Not long ago, at a news conference in North Africa, a woman from the PLO was presented to reporters as “a genuine refugee. Her father keeps in his possession, to this very day, the key to the house that his ancestors left 500 years ago when the Muslims were driven out of Spain.” You heard right. Amazingly, some Muslims and Jews remember their dispossession in just the same way—by keeping the keys to their former homes.

We Americans may be amazed to learn that Jews and Muslims lived peaceably together in Spain for almost a thousand years, and later in North Africa, often in the very same neighborhoods. This lasted well into the 20th century. The only people they did not want to live near were Christians.

I think this story has a lot to tell us about why we Christians have not been able to bring peace in the Middle East. Memories of us run deep, and perhaps we are not the trusted outsiders we think ourselves to be.

But a larger problem may be that Christianity seems to be about possession. Our Western privilege is at odds with a faith that supposedly began in radical simplicity.

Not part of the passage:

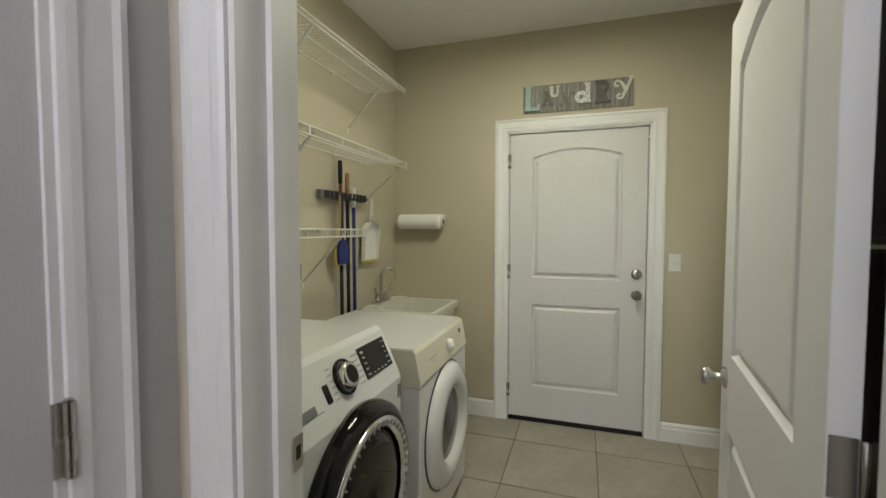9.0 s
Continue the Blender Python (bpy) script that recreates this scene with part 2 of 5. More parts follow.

Faith blooms in dispossession. When you don’t have anything else to hold onto, when you can no longer clutch lesser things, you hold onto your God, and your God holds onto you. As the Letter to the Hebrews recalled of Abraham and Moses,

They confessed that they were strangers and foreigners on the earth, for people who speak in this way make it clear that they are seeking a homeland. If they had been thinking of the land that they had left behind, they would have had an opportunity to return. But as it is, they desire a better country, that is, a heavenly one. Therefore God is not ashamed to be called their God; indeed, he has prepared a city for them (Heb. 11:13-16).

For similarly dispossessed people, the apostle Paul wrote, “For we know that if the earthly tent we live in is destroyed, we have a building from God, a house not made with hands, but eternal in the heavens” (2 Cor. 5:1).

In this eventful year, it is good for us to remember that someday our wanderings will end, our keys will touch the lock, and all God’s people will be home. It would be ironic and just, however, if the door did not open at once to our fists, if we Christians were made to wander a little longer. In fact it might do us good to find our pockets empty except for faith. After some wandering and wondering, we might discover that faith itself is the key.